→ Problem requirements:
Collect every line that includes the string "script".
--- Dataset entries ---
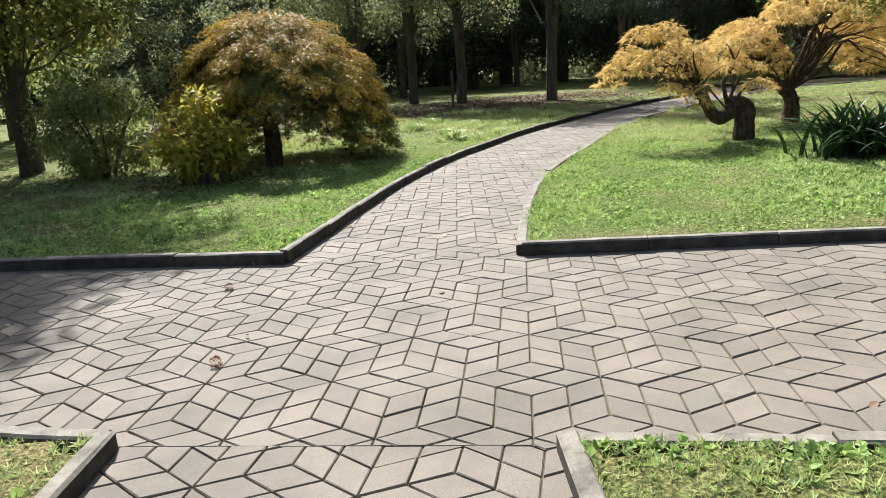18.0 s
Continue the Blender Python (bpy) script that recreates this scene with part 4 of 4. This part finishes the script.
kerb_line(L1, "kerb_1", 0.085, 1, seed=1)
kerb_line(R1, "kerb_2", 0.085, -1, seed=2)
kerb_line(L2, "kerb_3", 0.1, 1, 0.07, seed=3)
kerb_line(R2, "kerb_4", 0.085, -1, seed=4)
kerb_line(CF_L, "kerb_5", 0.10, 1, seed=5)
kerb_line(CF_R, "kerb_6", 0.095, 1, seed=6)
kerb_line(CN_L, "kerb_7", 0.075, -1, seed=7)
kerb_line(CN_R, "kerb_8", 0.07, -1, seed=8)
kerb_line(L3, "kerb_9", 0.10, 1, seed=9)

# ---- paving ----
def rhombus_corners(side, gap):
    a, b = np.array([1.0, 0.0]) * side, np.array([0.5, math.sqrt(3) / 2]) * side
    c = np.array([np.zeros(2), a, a + b, b])
    m = c.mean(0)
    return (c - m) * (1 - gap / side * 1.15), m


def paver_geometry(poly, z0=0.0, depth=0.05, bev=0.006):
    """A paver with worn edges over a convex outline."""
    p = np.asarray(poly)
    m, n = p.mean(0), len(p)
    inner = m + (p - m) * (1 - bev / np.maximum(np.linalg.norm(p - m, axis=1, keepdims=True), 0.02))
    v = np.vstack([np.c_[inner, np.full(n, z0)], np.c_[p, np.full(n, z0 - bev * 0.8)], np.c_[p, np.full(n, z0 - depth)]])
    q = [(n + i, n + (i + 1) % n, (i + 1) % n, i) for i in range(n)] + [(2 * n + i, 2 * n + (i + 1) % n, n + (i + 1) % n, n + i) for i in range(n)]
    return v, q, n


def clip(poly, a, b):
    """The part of a convex outline left of the line from a to b."""
    out, n = [], len(poly)
    f = [(b[0] - a[0]) * (p[1] - a[1]) - (b[1] - a[1]) * (p[0] - a[0]) for p in poly]
    for i in range(n):
        j = (i + 1) % n
        if f[i] >= 0:
            out.append(poly[i])
        if f[i] * f[j] < 0:
            u = f[i] / (f[i] - f[j])
            out.append(poly[i] + (poly[j] - poly[i]) * u)
    return out


def paving(name, poly, origin, angle, spacing, cuts, near_box, seed, label, reach):
    r = np.random.default_rng(seed)
    holder = new(name)
    tagged(holder, label, "pavement", kind="structure")
    bed = poly
    tri = bmesh.new()
    fs = tri.faces.new([tri.verts.new((x, y, -0.010)) for x, y in bed])
    if fs.normal.z < 0:
        fs.normal_flip()
    bmesh.ops.triangulate(tri, faces=[fs])
    part("joint_bed", tri, M_BED, holder)
    side = spacing / math.sqrt(3) / 2
    shape, centre = rhombus_corners(side, 0.007)
    v, q, n = paver_geometry(shape)
    bm = bmesh.new()
    vv = [bm.verts.new(p) for p in v]
    bm.faces.new(vv[:4])
    for f in q:
        bm.faces.new([vv[i] for i in f])
    me = bpy.data.meshes.new("paver")
    bm.to_mesh(me)
    bm.free()
    me.materials.append(M_PAVER)
    ca, sa = math.cos(radians(angle)), math.sin(radians(angle))
    rot = np.array([[ca, -sa], [sa, ca]])
    a1, a2 = rot @ np.array([spacing, 0]), rot @ np.array([spacing / 2, spacing * math.sqrt(3) / 2])
    lo, hi = np.array(reach[:2]), np.array(reach[2:])
    K = int(max(hi - lo) / spacing * 1.4) + 4
    mid0 = np.array(origin)
    pcs = []
    ctr = (lo + hi) / 2 - mid0
    cm = np.linalg.solve(np.stack([a1, a2], 1), ctr)
    for i in range(int(cm[0]) - K, int(cm[0]) + K):
        for j in range(int(cm[1]) - K, int(cm[1]) + K):
            node = mid0 + i * a1 + j * a2
            if (node < lo - 0.8).any() or (node > hi + 0.8).any():
                continue
            for k in range(3):
                # three large rhombi about a third of the six sectors, each of two by two pavers
                th = radians(angle + 30 + 120 * k)
                e1, e2 = np.array([math.cos(th), math.sin(th)]), np.array([math.cos(th + math.pi / 3), math.sin(th + math.pi / 3)])
                for s in (0, 1):
                    for t in (0, 1):
                        pcs.append((node + (e1 * (s + 0.5) + e2 * (t + 0.5)) * side, angle + 30 + 120 * k))
    pts = np.array([p for p, _ in pcs])
    ok = inside(poly, pts[:, 0], pts[:, 1])
    ok |= edge_distance(pts[:, 0], pts[:, 1]) < 0.11
    for a, b in cuts:
        ok |= distance(np.array([a, b]), pts[:, 0], pts[:, 1]) < 0.2
    box = np.array(near_box)
    wants = [(p, th) for (p, th), o in zip(pcs, ok) if o]
    inbox = [(p[0] - box[0]) ** 2 + (p[1] - box[1]) ** 2 for p, _ in wants]
    order = np.argsort(inbox)
    single, vs, qs, fs4, k0 = 0, [], [], [], 0
    rest_t = []
    for idx in order:
        p, th = wants[idx]
        z = r.normal(0, 0.0013)
        c, s = math.cos(radians(th)), math.sin(radians(th))
        outline = [p + np.array([c * x - s * y, s * x + c * y]) for x, y in shape]
        local = [(a, b) for a, b in cuts if min(a[0], b[0]) - 0.25 < p[0] < max(a[0], b[0]) + 0.25]
        whole = all((b[0] - a[0]) * (o[1] - a[1]) - (b[1] - a[1]) * (o[0] - a[0]) >= 0 for a, b in local for o in outline)
        if whole and single < 300:
            ob = new("paver", me)
            ob.parent = holder
            ob.matrix_basis = Matrix.LocRotScale((p[0], p[1], z), Euler((r.normal(0, 0.003), r.normal(0, 0.003), radians(th))), None)
            single += 1
            continue
        for a, b in local:
            outline = clip(outline, a, b)
            if len(outline) < 3:
                break
        if len(outline) < 3:
            continue
        v, q, n = paver_geometry(np.array(outline), z)
        vs.append(v)
        qs += [tuple(k0 + i for i in f) for f in q]
        rest_t += [(k0, k0 + i, k0 + i + 1) for i in range(1, n - 1)]
        k0 += len(v)
    rest = part("pavers", mesh_np("pavers", np.vstack(vs), qs, rest_t), M_PAVER, holder)
    tagged(rest, kind="stuff")


SEAM_X = ((-1.97, 12.15), (-0.12, 11.86))
SEAM_2 = ((-1.72, 14.97), (0.15, 14.69))
SEAM_X2 = ((0.15, 14.69), (-1.72, 14.97))
paving("pavement_1", POLY_1, (-0.455, 4.1), -13.8, 0.640, [((-1.97, 12.15), (-0.12, 11.86))[::-1]], (-0.9, 4.6), 1, "worn rhombic concrete pavers with mossy joints", (-2.6, -4, 1.2, 12.4))
paving("pavement_2", POLY_X, (-1.74, 12.724), -8.5, 0.643, [SEAM_X, SEAM_X2], (-0.6, 13.5), 2, "worn rhombic concrete pavers of the cross path", (-14, 8.5, 18.5, 18.5))
paving("pavement_3", POLY_2, (-0.796, 15.663), -3.6, 0.668, [SEAM_2], (0.4, 18.6), 3, "worn rhombic concrete pavers of the curved path", (-2, 14, 13, 35.5))

# ---- grass ----
walkline = np.array([(0, 0), (-1.1, 3.7), (-1.2, 6.3), (-0.7, 9), (-0.5, 13), (0.3, 18.6)])


def grass_field(name, n, lo, hi, size, seed, label, where, lobes=5, material=None, width=0.05, spread=0.75, droop=0.3, lift=1.0, lean=0.45, grow=0.0, kite=False):
    """Tufts of blades over the lawn between the corners lo and hi."""
    r = np.random.default_rng(seed)
    x, y = r.uniform(lo[0], hi[0], n), r.uniform(lo[1], hi[1], n)
    dw = distance(walkline, x, y)
    keep = where(x, y, dw, r)
    x, y, dw = x[keep], y[keep], dw[keep]
    d = edge_distance(x, y)
    keep = ~on_path(x, y) & (d > 0.035)
    x, y, dw, d = x[keep], y[keep], dw[keep], d[keep]
    p = np.stack([x, y, lawn_at(x, y) - 0.006], -1)
    dr = np.stack([r.normal(0, lean, len(x)), r.normal(0, lean, len(x)), np.full(len(x), lift)], -1)
    tall = 1 + 0.75 * np.clip(value_noise(x * 1.6, y * 1.6, 9) + 0.4 * value_noise(x * 5, y * 5, 10), -0.6, 1)
    v, q = leaves(p, dr, size * tall * (1 + grow * dw), lobes, spread, width, droop, r, flat=unit(np.stack([r.normal(size=len(x)), r.normal(size=len(x)), 0 * x], -1)) if not kite else None, kite=kite)
    ob = part(name, mesh_np(name, v, q), material or M_GRASS)
    return tagged(ob, label, "grass", kind="stuff")


def thinning(near, far, power=1.0):
    return lambda x, y, d, r: r.uniform(size=len(x)) < np.clip((far - d) / (far - near), 0, 1) ** power * np.where((x < -1.6) & (y < 11.5), 0.4 + 0.3 * value_noise(x * 2, y * 2, 31), 1.0)


def weedy(x, y, d, r):
    return (r.uniform(size=len(x)) < np.clip((6.5 - d) / 4.5, 0, 1)) & (value_noise(x * 0.9, y * 0.9, 12) + 0.5 * value_noise(x * 2.3, y * 2.3, 13) > r.normal(-0.28, 0.25, len(x)) - 0.5 * ((y > 15) & (x > 1)) + 0.6 * ((x < -1.6) & (y < 9)))


grass_field("grass", 330000, (-6, 0.5), (8, 24), 0.056, 1, "short green lawn grass", thinning(2.6, 7.5, 1.1), 4, None, 0.065, grow=0.08)
grass_field("grass", 130000, (-13, 8), (17, 36), 0.1, 2, "short green lawn grass farther off", lambda x, y, d, r: d > 3.2, 2, None, 0.13)
grass_field("clover", 340000, (-5, 2.0), (6.5, 24), 0.033, 3, "patches of low leafy weeds in the lawn", weedy, 3, M_CLOVER, 0.4, 2.0, 0.05, 0.5, 0.7, 0.08, True)
grass_field("clover", 90000, (-4.5, 15.0), (6.0, 23), 0.033, 6, "dense low leafy weeds along the kerb", thinning(1.5, 5.0, 0.8), 3, M_CLOVER, 0.42, 2.0, 0.05, 0.6, 0.6, 0.05, True)
grass_field("dry_grass", 45000, (-5.5, 0.5), (-1.5, 12), 0.045, 5, "worn straw-coloured lawn beside the path", lambda x, y, d, r: d < 4.5, 3, M_STRAW, 0.05, 1.0, 0.2, 0.3, 0.9, 0.06)
grass_field("dry_grass", 60000, (-6, 0.5), (8, 24), 0.05, 4, "dry straw-coloured blades in the lawn", lambda x, y, d, r: (d < 5) & (value_noise(x * 0.7 + 9, y * 0.7, 22) + 0.45 * ((x < -1.6) & (y < 11)) > 0.0), 3, M_STRAW, 0.045, 1.0, 0.2, 0.35, 0.8, 0.08)
grass_field("dry_grass", 110000, (-4, 20.5), (6, 31), 0.08, 7, "straw-coloured blades in the far lawn", lambda x, y, d, r: value_noise(x * 0.8 + 3, y * 0.8, 24) + 0.5 * value_noise(x * 2.1, y * 2.1, 25) > -0.1, 3, M_STRAW, 0.045, 1.0, 0.2, 0.45, 0.7)
grass_field("grass", 60000, (-4, 20.5), (6, 31), 0.13, 8, "taller green blades in the far lawn", lambda x, y, d, r: value_noise(x * 1.1 + 5, y * 1.1, 26) + 0.6 * value_noise(x * 2.9, y * 2.9, 27) > 0.1, 3, None, 0.045, 0.6, 0.25, 1.0, 0.35)


def clumped(x, y, d, r):
    return (d < 8) & (value_noise(x * 2.6 + 4, y * 2.6, 41) + 0.6 * value_noise(x * 6.3, y * 6.3, 42) > 0.25) & ((x > -1.5) | (y > 14))


grass_field("grass", 110000, (-4, 3), (8.5, 22), 0.075, 9, "taller tufts of green blades in the lawn", clumped, 4, None, 0.045, 0.7, 0.25, 1.0, 0.4)
grass_field("dry_grass", 26000, (-0.2, 0.5), (1.1, 7.5), 0.045, 10, "worn straw-coloured strip of lawn along the kerb", lambda x, y, d, r: r.uniform(size=len(x)) < np.clip(1.0 - (x + 0.15) / 1.1, 0, 1), 3, M_STRAW, 0.05, 1.0, 0.2, 0.3, 0.9)
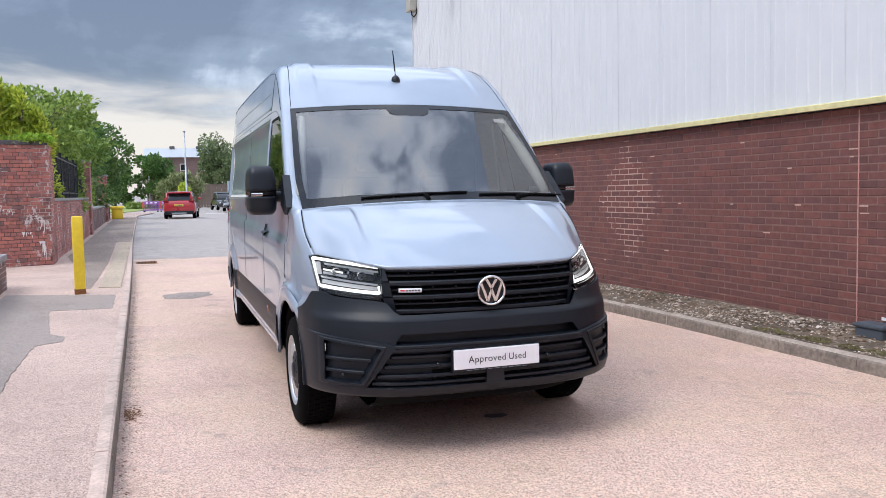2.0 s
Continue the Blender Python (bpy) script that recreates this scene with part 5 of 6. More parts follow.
def build_hedges():
    rng = random.Random(4)
    # bright shrubs behind the tall wall
    for k, (t, top, wd) in enumerate(((0.15, 3.4, 0.5), (0.75, 3.85, 0.6), (1.4, 4.05, 0.65), (2.05, 3.85, 0.62), (2.65, 3.4, 0.55))):
        x, y = along_wall(t, 1.0)
        wd *= 1.25
        blobs = [((x, y, 2.5), (wd, wd, 0.7)), ((x, y, (2.6 + top) / 2), (wd * 0.72, wd * 0.72, (top - 2.6) / 2 + 0.15))]
        for q in range(11):
            blobs.append(((x + rng.uniform(-0.75, 0.75) * wd, y + rng.uniform(-0.7, 0.3) * wd, top - rng.uniform(0.05, 0.9)), (0.13, 0.13, 0.34)))
        bush("shrub", "bright yellow-green leafy shrub behind the brick wall", blobs, M["hedge"], 0.125, 9500, 20 + k, slim=0.36, up=0.9)
    # ivy creeping over the coping
    spots = []
    for _ in range(9500):
        t = rng.uniform(-0.1, 5.2)
        hgt = (0.10 + 0.50 * smooth01((t - 2.2) / 0.6) * (1 - 0.35 * smooth01((t - 4.0) / 1.0))) * (0.75 + 0.9 * noise.noise(Vector((t * 2.3, 3.1, 0))) + 0.45 * noise.noise(Vector((t * 6.5, 1.1, 4)))) + 0.05
        x, y = along_wall(t, rng.uniform(-0.05, 0.45))
        u = rng.random()
        z = 2.63 + hgt * u ** 0.8 - (0.22 * max(0, noise.noise(Vector((t * 2.2, 0.2, 5)))) * rng.random() if rng.random() < 0.4 else 0)
        if 0.42 < t < 2.25 and rng.random() < 0.93:
            continue
        spots.append(((x, y, z), (0.1, -0.8, 0.5)))
    iv = thing("ivy", "dense bright green ivy spilling over the wall coping", "ivy", kind="stuff")
    part("leaves", leaf_mesh("leaves", spots, M["ivy"], 0.085, 31, slim=0.8), iv)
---
→ Correct response:
Continue the Blender Python (bpy) script that recreates this scene with part 4 of 4. This part finishes the script.
Continue the Blender Python (bpy) script that recreates this scene with part 5 of 6. More parts follow.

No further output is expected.